Knights of Peter Claver elect youngest supreme knight, CEO ever

NEW ORLEANS – F. DeKarlos Blackmon, 34, of Huntsville, Ala., has been elected the youngest supreme knight and CEO in the history of the century-old Knights of Peter Claver.

Running on a platform of unity and progressive change, Blackmon was elected to the post during the national convention of the nation’s only African-American Catholic fraternal organization and the world’s largest black Catholic lay organization.

The convention, held in early August, drew more than 1,000 members from around the country to St. Louis’ Millennium Hotel.

Blackmon is the pastoral associate and director of liturgy and music for St. Joseph Catholic Church and taught vocal music and theology at Pope John Paul II Catholic High School, both in Huntsville.

He holds a master’s degree in business administration with a concentration in public management and is pursuing a master of arts in pastoral ministry from Saint Mary’s University of Minnesota.

Blackmon also served in the U.S. Army chaplains’ corps. In addition to his military service, he has served as choral director, pianist, organist or music director for various churches, Protestant and Catholic, throughout the southeastern United States and in Korea.

In an address to the post-convention joint board of directors meeting with the Ladies of Peter Claver, Blackmon said he brought “a vision that moves beyond the go along to get along politics that we have experienced in our order, and the rhetoric that divides us.”

“These times demand more than making each other feel comfortable with the status quo,” he added. “I won’t be satisfied until every knight has a place at the table and is respected for the talents he can bring to the table.
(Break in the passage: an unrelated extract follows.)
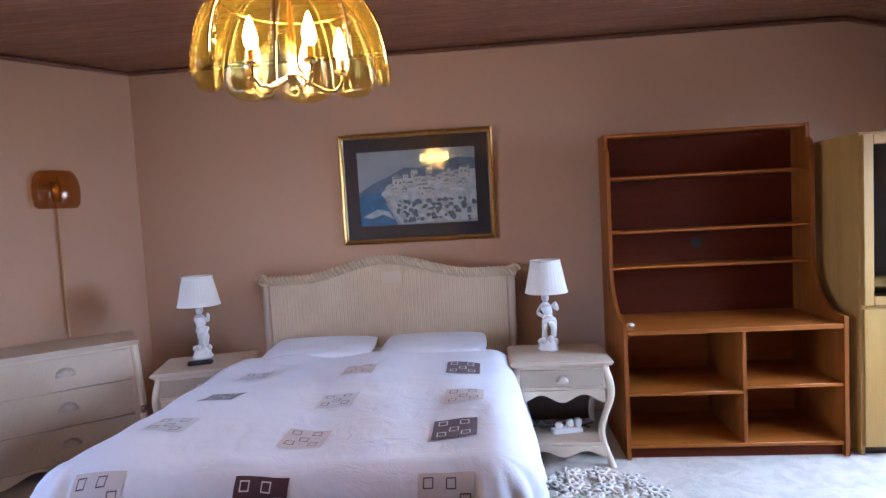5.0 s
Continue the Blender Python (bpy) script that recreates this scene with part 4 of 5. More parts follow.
def headboard():
    t = thing("headboard", pose(0, 0, 0), "cream woven wicker headboard with a scrolled braided top", "headboard")
    x0, x1, y = -2.10, -0.39, 6.50
    cx, hw = (x0 + x1) / 2, (x1 - x0) / 2
    def top(u):
        return 1.045 + 0.115 * (0.5 + 0.5 * math.cos(math.pi * min(1.0, abs(u) / 0.72)))
    n = 60
    outline = [(x0 + 0.03, 0.30), (x1 - 0.03, 0.30)] + [(cx + (hw - 0.03) * (1 - 2 * k / n), top(1 - 2 * k / n)) for k in range(n + 1)]
    bm = prism(bmesh.new(), outline, y - 0.012, y + 0.02, "y")
    part("woven_panel", bm, M_WICKERB, t)
    # canes standing proud of the weave
    for k in range(60):
        u = -0.955 + 1.91 * k / 59
        xx = cx + (hw - 0.03) * u
        part("cane", tube(bmesh.new(), [(xx, y - 0.013, 0.32), (xx, y - 0.013, top(u) - 0.03)], 0.0034, 6), M_WICKERB, t)
    # braided top
    for ph in (0.0, 2.1, 4.2):
        pts = []
        m = 260
        for k in range(m + 1):
            u = -1.03 + 2.06 * k / m
            a = u * 60 + ph
            pts.append((cx + hw * u, y - 0.008 + 0.030 * math.cos(a), top(u) + 0.010 + 0.023 * math.sin(a)))
        part("braid", tube(bmesh.new(), pts, 0.0125, 6), M_WICKERB, t, "braided cane edging")
    for sx, xx in ((-1, x0), (1, x1)):
        part("side_post", tube(bmesh.new(), [(xx, y - 0.004, 0.02), (xx, y - 0.004, 0.55), (xx, y - 0.004, 1.06)], 0.024, 12), M_WICKER, t, "cream wrapped cane post")
        pts = [(xx + sx * (0.016 + 0.046 * math.cos(a) * (1 - a / 9)), y - 0.016, 1.060 + 0.046 * math.sin(a) * (1 - a / 9)) for a in [k * 0.3 for k in range(26)]]
        part("scroll", tube(bmesh.new(), pts, 0.013, 6), M_WICKERB, t)
    # pale rubbed spot near the crest
    part("worn_spot", boxed(cx - 0.02, cx + 0.11, y - 0.0208, y - 0.0195, 1.01, 1.09, 0.0005), M_CREAM, t, "pale rubbed patch")


bed()
duvet()
pillow(-1.98, -1.285, 5.97, 6.40, BTOP - 0.004, "flat white cotton pillow at the head of the bed", 1)
pillow(-1.23, -0.57, 5.97, 6.40, BTOP - 0.004, "flat white cotton pillow at the head of the bed", 5)
headboard()


# ---- wicker bedroom furniture ----
def cabriole(bm, x, y, z0, z1, sx, sy, size=0.022):
    """A curved leg: level rings whose middle swings out at the knee, in above the foot and out again."""
    n, m, rings = 22, 10, []
    for k in range(n + 1):
        f = k / n
        o = 0.026 * math.cos(2 * math.pi * (f - 0.74) / 0.8) - 0.010
        r = size * (0.85 + 0.5 * f * f - 0.10 * math.sin(f * math.pi) + (0.25 if k == 0 else 0))
        rings.append([bm.verts.new((x + sx * o + r * math.cos(2 * math.pi * i / m), y + sy * o + r * math.sin(2 * math.pi * i / m), z0 + (z1 - z0) * f)) for i in range(m)])
    for a, b in zip(rings, rings[1:]):
        for i in range(m):
            bm.faces.new((a[i], a[(i + 1) % m], b[(i + 1) % m], b[i]))
    bm.faces.new(list(reversed(rings[0])))
    bm.faces.new(rings[-1])
    return bm


def scallop(w, zt, zb, dip, n=24):
    """A scalloped apron outline between z zt (top) and about zb."""
    pts = [(-w / 2, zt), (w / 2, zt)]
    for k in range(n + 1):
        u = 1 - 2 * k / n
        pts.append((u * w / 2, zb + dip * (0.5 - 0.5 * math.cos(u * math.pi * 2)) * (1 if abs(u) < 0.98 else 0.6)))
    return pts


def shell_pull(bm, x, y, z, r=0.042):
    """A fluted shell: half a dome with ridges that fan out from its lower edge."""
    g = []
    for i in range(6):
        f = i / 5
        row = []
        for k in range(29):
            a = math.pi * k / 28
            rr = r * f * (1 + 0.05 * abs(math.sin(a * 7)))
            row.append(bm.verts.new((x + rr * math.cos(a), y - 0.004 - 0.024 * math.sqrt(max(0, 1 - f * f)) - 0.003 * f * abs(math.sin(a * 7)), z - 0.014 + rr * math.sin(a) * 0.95)))
        g.append(row)
    for a, b in zip(g, g[1:]):
        for k in range(28):
            bm.faces.new((a[k], a[k + 1], b[k + 1], b[k]))
    base = [bm.verts.new((v.co.x, y + 0.002, v.co.z)) for v in g[-1]]
    for k in range(28):
        bm.faces.new((g[-1][k], g[-1][k + 1], base[k + 1], base[k]))
    bmesh.ops.remove_doubles(bm, verts=bm.verts, dist=0.0005)
    return bm


def nightstand(m, label, w=0.57, d=0.44, h=0.61):
    t = thing("nightstand", m, label, "nightstand", "nightstands beside the bed")
    part("top", boxed(-w / 2, w / 2, -d / 2, d / 2, h - 0.028, h, 0.009, 2), M_WICKER, t, "woven top with a rounded lip")
    part("case", boxed(-w / 2 + 0.025, w / 2 - 0.025, -d / 2 + 0.02, d / 2 - 0.02, h - 0.165, h - 0.0285, 0.004), M_CREAM, t)
    dr = part("drawer", boxed(-w / 2 + 0.055, w / 2 - 0.055, -d / 2 + 0.006, -d / 2 + 0.0195, h - 0.145, h - 0.045, 0.004), M_WICKERD, t)
    part("pull", shell_pull(bmesh.new(), 0.0, -d / 2 + 0.006, h - 0.10, 0.035), M_SHELL, dr)
    part("apron", prism(bmesh.new(), scallop(w - 0.10, h - 0.166, h - 0.235, 0.045), -d / 2 + 0.018, -d / 2 + 0.032, "y"), M_CREAM, t)
    for sx in (-1, 1):
        for sy in (-1, 1):
            part("leg", cabriole(bmesh.new(), sx * (w / 2 - 0.035), sy * (d / 2 - 0.035), 0.0, h - 0.03, sx, sy * 0.4), M_CREAM, t)
        part("side_apron", boxed(sx * (w / 2 - 0.035) - 0.006, sx * (w / 2 - 0.035) + 0.006, -d / 2 + 0.05, d / 2 - 0.05, h - 0.21, h - 0.167, 0.003), M_CREAM, t)
    part("lower_shelf", boxed(-w / 2 + 0.05, w / 2 - 0.05, -d / 2 + 0.03, d / 2 - 0.03, 0.12, 0.14, 0.004), M_WICKER, t)
    part("lower_apron", prism(bmesh.new(), scallop(w - 0.10, 0.119, 0.06, 0.035), -d / 2 + 0.024, -d / 2 + 0.038, "y"), M_CREAM, t)
    # added dark sheet that stands in for the shade in the open recess
    part("recess_shade_panel", boxed(-w / 2 + 0.05, w / 2 - 0.05, d / 2 - 0.034, d / 2 - 0.024, 0.14, h - 0.17), M_DRAWERSIDE, t)
    return t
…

I won’t be satisfied until a concerted effort has been employed to effectively grow this organization through recruitment, reclamation and retention.”

Based in New Orleans, the Knights of Peter Claver was founded in 1909 in Mobile, Ala., for black men who were barred from other organizations in the Catholic Church. Named for St. Peter Claver, a Jesuit priest from Spain who ministered to African slaves in Cartagena, Colombia, in the 1600s, it has units in more than 400 Catholic parishes in the United States and South America.